Seperti yang dialami kebanyakan organisasi masa kini, Bhimo melihat tantangan terbesar yang dihadapinya saat ini adalah kompetisi untuk menjaring talenta. Ia menceritakan bahwa sejak transformasi digital dimulai tahun 2018, Pegadaian sudah berusaha menjaring talenta-talenta baru dengan metode external hire namun terkendala oleh persaingan dengan startup dan perusahaan asing.
“Kami mulai dengan lima orang dan saat ini sudah berkembang. Tetapi memang perkembangannya tidak secepat yang kami inginkan,” jelas Bhimo.
Di antara kendala yang ia hadapi dalam merekrut talenta-talenta baru adalah stigma bahwa bekerja di BUMN kurang bebas. Sementara kendala lain adalah sudut pandang finansial. Tak dapat dipungkiri bahwa banyak talenta muda masa kini bermimpi menjadi bagian dari perusahaan startup, di antaranya karena alasan tawaran finansial yang lebih menarik.
“Tentu saja di sini kami sudah berusaha menyetarakan tapi tentu kami belum bisa melawan ‘muscle-nya’ teman-teman di venture capital,” imbuh Bhimo.
Untuk mengatasi tantangan ini, Pegadaian mencoba berinvestasi pada talenta fresh graduate dengan membuka program pengembangan untuk manajemen maupun teknologi informasi. “Kami (datang) ke kampus-kampus, seperti ITB, ITS, UI, UGM, dan lain-lain untuk hiring fresh graduate. Di sini kami mencoba ‘bermain’ long term,” Bhimo menjelaskan.
Tantangan lain datang dari budaya pelanggan Pegadaian sendiri. Pelanggan Pegadaian rupanya sudah terbiasa dengan model bisnis konvensional yang sudah mereka jalani selama hampir 120 tahun. Tak sedikit pelanggan yang masih enggan beralih ke cara-cara gadai baru maupun produk-produk baru Pegadaian.
Namun Bhimo yakin hal itu karena pelanggan belum benar-benar merasakan value-nya. “Itulah mengapa kita coba misalnya mengubah cara komunikasi dengan nasabah, misalnya dengan menggunakan media sosial dan kami juga memanfaatkan customer demografi yang baru,” ujar pria yang gemar bermain musik ini.

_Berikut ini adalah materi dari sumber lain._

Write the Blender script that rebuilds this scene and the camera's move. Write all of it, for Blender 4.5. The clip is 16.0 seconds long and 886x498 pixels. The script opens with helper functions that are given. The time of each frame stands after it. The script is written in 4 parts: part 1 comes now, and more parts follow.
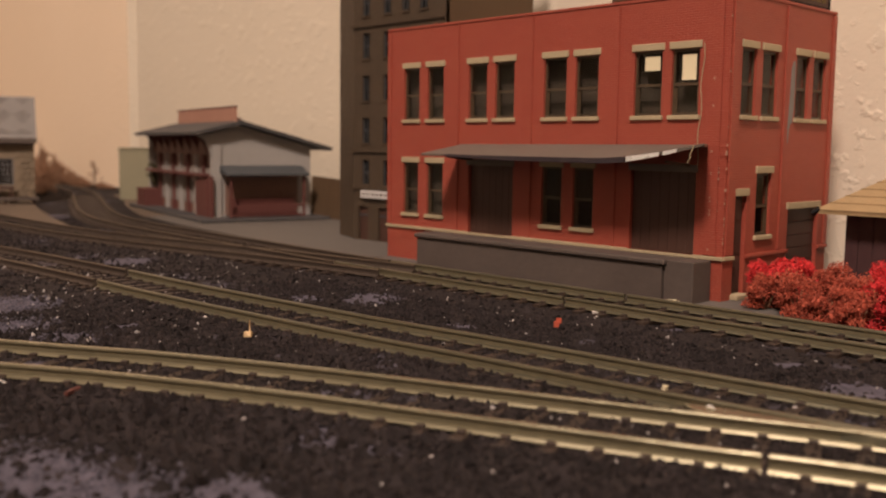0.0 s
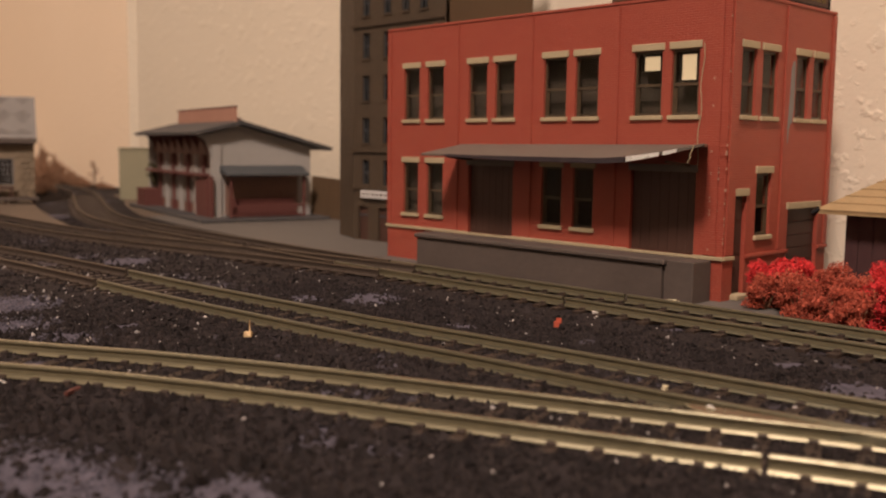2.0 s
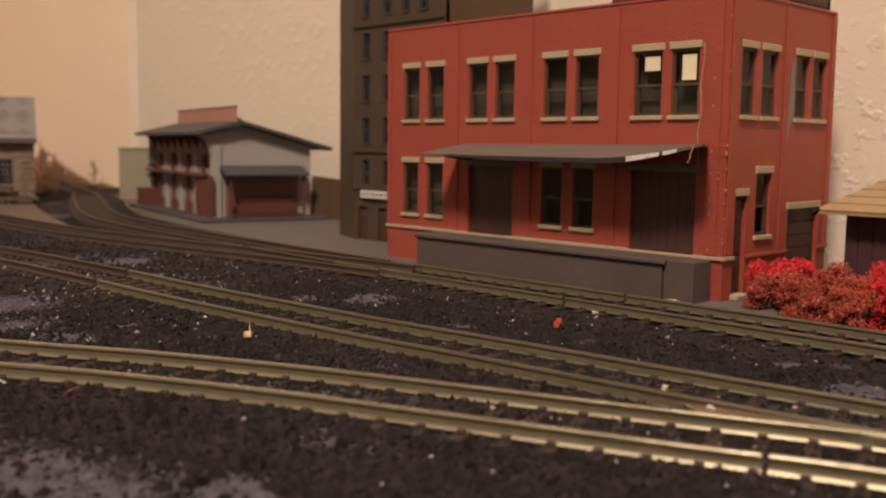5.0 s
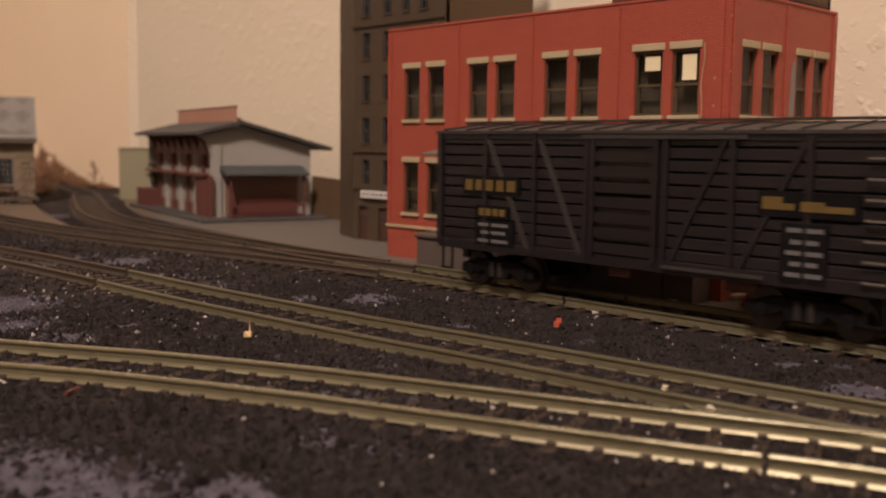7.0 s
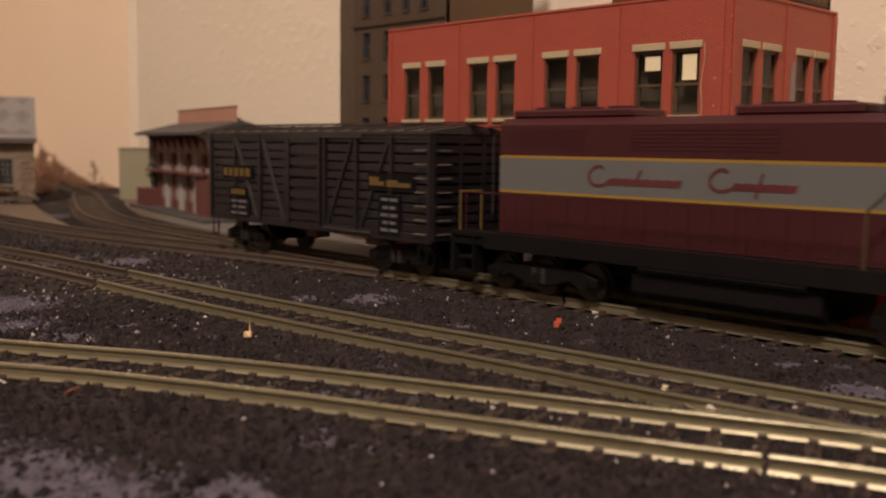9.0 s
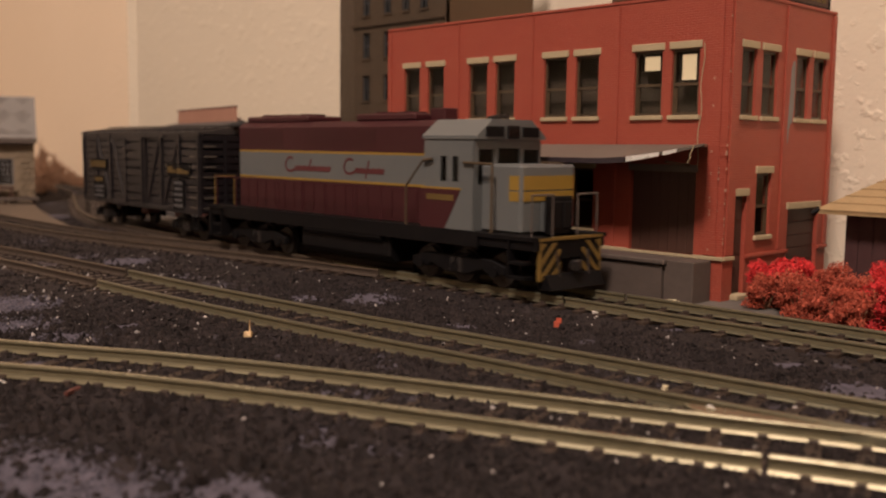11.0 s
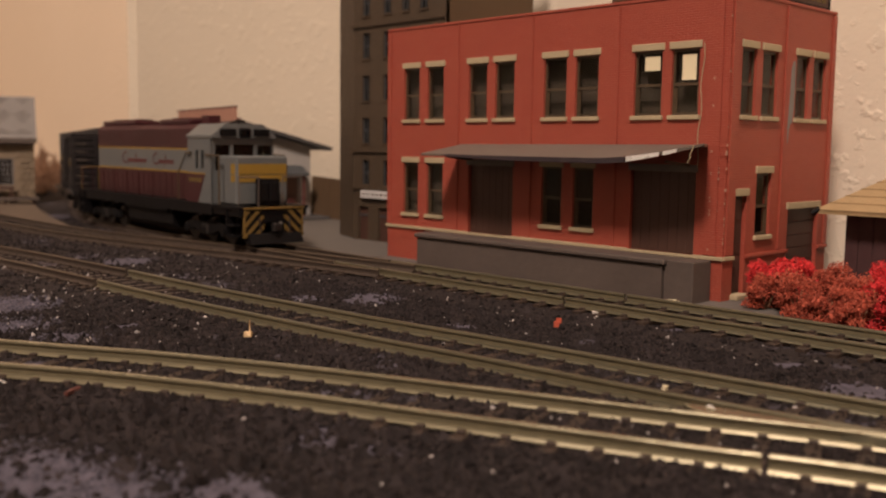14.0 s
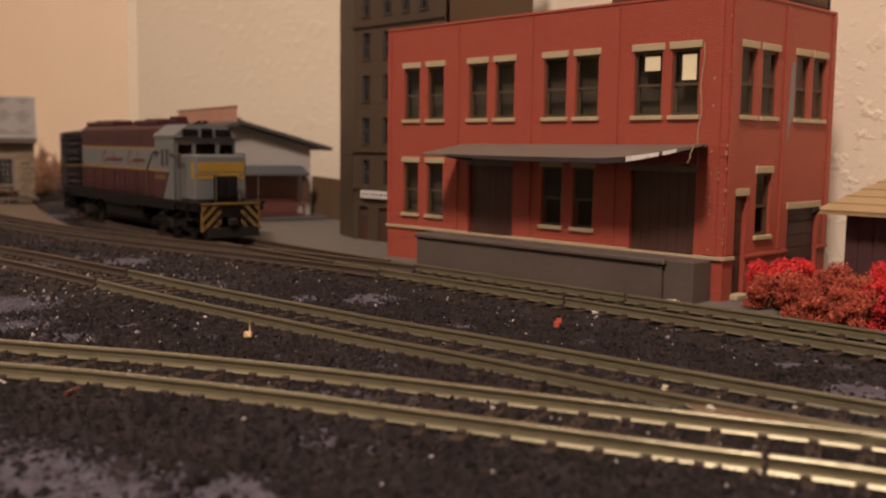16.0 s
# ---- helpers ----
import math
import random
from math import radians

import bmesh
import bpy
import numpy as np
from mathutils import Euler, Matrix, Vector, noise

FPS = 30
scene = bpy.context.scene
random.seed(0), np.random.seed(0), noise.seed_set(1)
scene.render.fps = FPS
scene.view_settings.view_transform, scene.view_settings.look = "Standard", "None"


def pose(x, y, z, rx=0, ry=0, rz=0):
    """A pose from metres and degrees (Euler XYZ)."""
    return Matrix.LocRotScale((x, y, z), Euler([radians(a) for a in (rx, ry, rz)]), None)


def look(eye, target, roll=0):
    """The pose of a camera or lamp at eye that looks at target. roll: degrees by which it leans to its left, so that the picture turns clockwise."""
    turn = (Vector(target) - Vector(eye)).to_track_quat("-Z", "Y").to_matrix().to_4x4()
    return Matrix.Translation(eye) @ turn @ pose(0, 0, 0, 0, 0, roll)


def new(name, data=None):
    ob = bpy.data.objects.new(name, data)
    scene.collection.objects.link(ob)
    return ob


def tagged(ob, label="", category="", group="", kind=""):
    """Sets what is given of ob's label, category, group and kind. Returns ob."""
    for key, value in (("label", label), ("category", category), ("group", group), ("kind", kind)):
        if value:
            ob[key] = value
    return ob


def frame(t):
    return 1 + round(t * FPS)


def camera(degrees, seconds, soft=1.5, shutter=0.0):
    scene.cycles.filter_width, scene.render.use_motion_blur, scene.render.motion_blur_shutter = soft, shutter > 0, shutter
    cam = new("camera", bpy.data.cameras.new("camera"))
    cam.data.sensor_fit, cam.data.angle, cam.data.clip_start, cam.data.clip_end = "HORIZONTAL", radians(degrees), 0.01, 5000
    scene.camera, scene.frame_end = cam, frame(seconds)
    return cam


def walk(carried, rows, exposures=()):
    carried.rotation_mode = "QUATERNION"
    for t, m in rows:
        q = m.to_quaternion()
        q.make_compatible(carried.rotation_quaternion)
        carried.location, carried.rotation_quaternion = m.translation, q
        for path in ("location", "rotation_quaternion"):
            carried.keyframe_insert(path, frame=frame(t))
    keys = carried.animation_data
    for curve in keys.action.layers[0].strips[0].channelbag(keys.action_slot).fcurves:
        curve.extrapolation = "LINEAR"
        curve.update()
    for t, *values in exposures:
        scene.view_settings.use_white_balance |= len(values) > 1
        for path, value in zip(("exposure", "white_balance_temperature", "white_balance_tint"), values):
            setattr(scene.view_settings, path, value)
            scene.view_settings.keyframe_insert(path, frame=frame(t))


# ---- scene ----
# A model railway: world x runs along the brick warehouse's front, y away behind it, z up.
# All helper sizes are in millimetres and are turned into metres when a mesh is linked.
MM = 0.001
cam = camera(49.23, 16.0, soft=2.1, shutter=0.5)
cam.data.dof.use_dof, cam.data.dof.focus_distance, cam.data.dof.aperture_fstop = True, 0.25, 25.0
EYE = Vector((147.87, -253.66, 45.0)) * MM
AIM = Vector((-0.72059, 0.68514, -0.10621))
walk(cam, [(0.0, look(EYE, EYE + AIM, 0.708)), (16.0, look(EYE, EYE + AIM, 0.708))],
     [(0.0, 0.06), (4.2, 0.06), (6.5, 0.0), (16.0, 0.0)])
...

Keterlibatan dan Leadership
Sebagai mesin pengerak transformasi, Divisi Innovation tentu tak bisa berhenti berinovasi. Bagaimana Bhimo dan timnya dapat terus mendorong inovasi demi mewujudkan cita-cita PT Pegadaian untuk menjadi the most valuable financial company di Indonesia, menjadi agen inklusi keuangan utama pilihan masyarakat, dan menjadi perusahaan finansial berbasis digital?
“Ketika ada satu divisi yang bernama Inovasi atau New Business development, bukan berarti inovasi itu akan terpusat di divisi itu saja. Justru yang paling bagus adalah ketika inovasi itu terjadi secara terdesentralisasi. Salah satu cara kita mengakselerasi itu adalah dengan mengadakan ajang Innovation Award bagi seluruh karyawan yang di-drive oleh divisi Budaya Kerja,” cerita Bhimo.
Bhimo juga melihat pentingnya keterlibatan (involvement) sejak awal ketika melakukan inovasi maupun dalam transformasi secara keseluruhan. “Sehingga ownership dari inovasi tersebut adalah seluruh bagian perusahaan, bukan hanya Divisi Inovasi, Produk, atau IT,” imbuhnya.
Hal penting lainnya yang dapat mendorong kesuksesan inovasi dan transformasi adalah leadership. Bhimo Wikan Hantoro berulangkali menekankan pentingnya leadership yang kuat dan berkomitmen untuk menggerakan inovasi oleh seluruh bagian dalam perusahaan untuk bertransformasi. Menurut Bhimo, leadership dan kolaborasi yang selama ini didapatkan baik dari jajaran direksi, seluruh divisi kantor pusat, maupun wilayah yang ada di Pegadaian telah menjadi faktor kunci kesuksesan transformasi serta inisiatif-inisiatif digital PT Pegadaian (Persero) baik yang telah dilaksanakan maupun yang akan datang.